Copy the listing below in full and skip every picture.

(Clips as scene scripts)

• • •

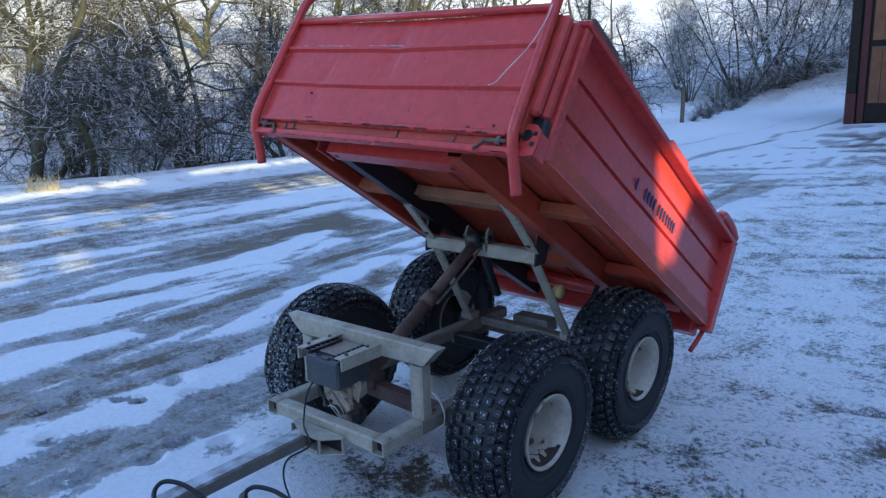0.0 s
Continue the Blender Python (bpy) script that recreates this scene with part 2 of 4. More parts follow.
def part(name, bm, mat, parent=None, label="", smooth=False):
    """Link a bmesh as one mesh object under a thing or a part, in the parent's own axes."""
    me = bpy.data.meshes.new(name)
    bm.normal_update()
    bm.to_mesh(me)
    bm.free()
    me.materials.append(mat)
    if smooth:
        me.shade_smooth()
    ob = new(name, me)
    ob.parent = parent
    if label:
        ob["label"] = label
    return ob


def joined(name, verts, faces, mat, parent=None, smooth=False):
    me = bpy.data.meshes.new(name)
    me.from_pydata(verts, [], faces)
    me.materials.append(mat)
    if smooth:
        me.shade_smooth()
    me.update()
    ob = new(name, me)
    ob.parent = parent
    return ob


def box(x0, x1, y0, y1, z0, z1, bevel=0.003, bm=None, m=None):
    bm = bm or bmesh.new()
    r = bmesh.ops.create_cube(bm, size=1)
    vs = r["verts"]
    for v in vs:
        v.co = Vector(((x0 + x1) / 2 + v.co.x * (x1 - x0), (y0 + y1) / 2 + v.co.y * (y1 - y0), (z0 + z1) / 2 + v.co.z * (z1 - z0)))
    if m is not None:
        for v in vs:
            v.co = m @ v.co
    if bevel:
        es = list({e for v in vs for e in v.link_edges})
        bmesh.ops.bevel(bm, geom=es, offset=bevel, segments=1, affect='EDGES', clamp_overlap=True)
    return bm


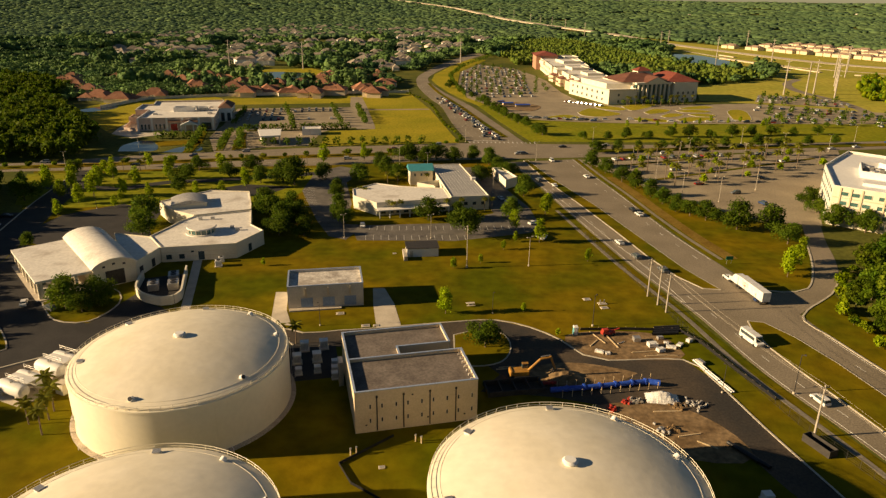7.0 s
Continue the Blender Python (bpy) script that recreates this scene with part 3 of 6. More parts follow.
for k, pts in enumerate(LOOPS):
    setting("lawn_loop_%d" % (k + 1), curve_slab(pts, 0, 0.2), DIRT if k == 7 else MEADOW, "bare earth of the building site beside the lot" if k == 7 else "kerbed lawn bed in the hospital forecourt", "ground" if k == 7 else "lawn")
    if k != 7:
        setting("loop_kerb_%d" % (k + 1), ring([tuple(v)[:2] for v in spline(pts + pts[:1], 4.0)][:-1], -0.5, 0, 0.22), KERB, "pale kerb round the lawn bed", "kerb")
setting("pond_far", curve_slab([(200, 1215), (234, 1248), (268, 1222), (285, 1120), (255, 1059), (230, 1123)], -0.4, 0.07), WATER, "long blue pond in the golden field", "water")
ENTRY = [[(-181, 428), (-190, 462), (-200, 489), (-204, 488), (-195, 460), (-186, 427)], [(-170, 434), (-180.5, 467), (-184.7, 484), (-181.5, 482), (-173, 456), (-166, 435)],
         [(-162, 437), (-172, 466), (-178, 489), (-174, 490), (-167, 470), (-156, 444)], [(-176, 493), (-115, 511), (-114, 514), (-176, 497)], [(-206, 440), (-185, 452), (-194, 462), (-216, 452)]]
for k, pts in enumerate(ENTRY):
    setting("entry_bed_%d" % (k + 1), slab(pts, 0, 0.2), GRASS, "kerbed planted bed beside the entry drive", "lawn")
TOLL = [(-820, 4400), (-370, 3560), (-62, 2540), (172, 1916), (269, 1522), (341, 1308), (415, 1136), (512, 1050), (800, 960)]
bm = bmesh.new()
strip(bm, TOLL, 24, -2, 0.3, step=40)
for v in bm.verts:
    v.co.z += rise(v.co.x, v.co.y) + 6 * min(1.0, max(0.0, (v.co.y - 1500) / 900))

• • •

▶ Problem solution:
0.0 s
Continue the Blender Python (bpy) script that recreates this scene with part 2 of 4. More parts follow.
def part(name, bm, mat, parent=None, label="", smooth=False):
    """Link a bmesh as one mesh object under a thing or a part, in the parent's own axes."""
    me = bpy.data.meshes.new(name)
    bm.normal_update()
    bm.to_mesh(me)
    bm.free()
    me.materials.append(mat)
    if smooth:
        me.shade_smooth()
    ob = new(name, me)
    ob.parent = parent
    if label:
        ob["label"] = label
    return ob


def joined(name, verts, faces, mat, parent=None, smooth=False):
    me = bpy.data.meshes.new(name)
    me.from_pydata(verts, [], faces)
    me.materials.append(mat)
    if smooth:
        me.shade_smooth()
    me.update()
    ob = new(name, me)
    ob.parent = parent
    return ob


def box(x0, x1, y0, y1, z0, z1, bevel=0.003, bm=None, m=None):
    bm = bm or bmesh.new()
    r = bmesh.ops.create_cube(bm, size=1)
    vs = r["verts"]
    for v in vs:
        v.co = Vector(((x0 + x1) / 2 + v.co.x * (x1 - x0), (y0 + y1) / 2 + v.co.y * (y1 - y0), (z0 + z1) / 2 + v.co.z * (z1 - z0)))
    if m is not None:
        for v in vs:
            v.co = m @ v.co
    if bevel:
        es = list({e for v in vs for e in v.link_edges})
        bmesh.ops.bevel(bm, geom=es, offset=bevel, segments=1, affect='EDGES', clamp_overlap=True)
    return bm


7.0 s
Continue the Blender Python (bpy) script that recreates this scene with part 3 of 6. More parts follow.
for k, pts in enumerate(LOOPS):
    setting("lawn_loop_%d" % (k + 1), curve_slab(pts, 0, 0.2), DIRT if k == 7 else MEADOW, "bare earth of the building site beside the lot" if k == 7 else "kerbed lawn bed in the hospital forecourt", "ground" if k == 7 else "lawn")
    if k != 7:
        setting("loop_kerb_%d" % (k + 1), ring([tuple(v)[:2] for v in spline(pts + pts[:1], 4.0)][:-1], -0.5, 0, 0.22), KERB, "pale kerb round the lawn bed", "kerb")
setting("pond_far", curve_slab([(200, 1215), (234, 1248), (268, 1222), (285, 1120), (255, 1059), (230, 1123)], -0.4, 0.07), WATER, "long blue pond in the golden field", "water")
ENTRY = [[(-181, 428), (-190, 462), (-200, 489), (-204, 488), (-195, 460), (-186, 427)], [(-170, 434), (-180.5, 467), (-184.7, 484), (-181.5, 482), (-173, 456), (-166, 435)],
         [(-162, 437), (-172, 466), (-178, 489), (-174, 490), (-167, 470), (-156, 444)], [(-176, 493), (-115, 511), (-114, 514), (-176, 497)], [(-206, 440), (-185, 452), (-194, 462), (-216, 452)]]
for k, pts in enumerate(ENTRY):
    setting("entry_bed_%d" % (k + 1), slab(pts, 0, 0.2), GRASS, "kerbed planted bed beside the entry drive", "lawn")
TOLL = [(-820, 4400), (-370, 3560), (-62, 2540), (172, 1916), (269, 1522), (341, 1308), (415, 1136), (512, 1050), (800, 960)]
bm = bmesh.new()
strip(bm, TOLL, 24, -2, 0.3, step=40)
for v in bm.verts:
    v.co.z += rise(v.co.x, v.co.y) + 6 * min(1.0, max(0.0, (v.co.y - 1500) / 900))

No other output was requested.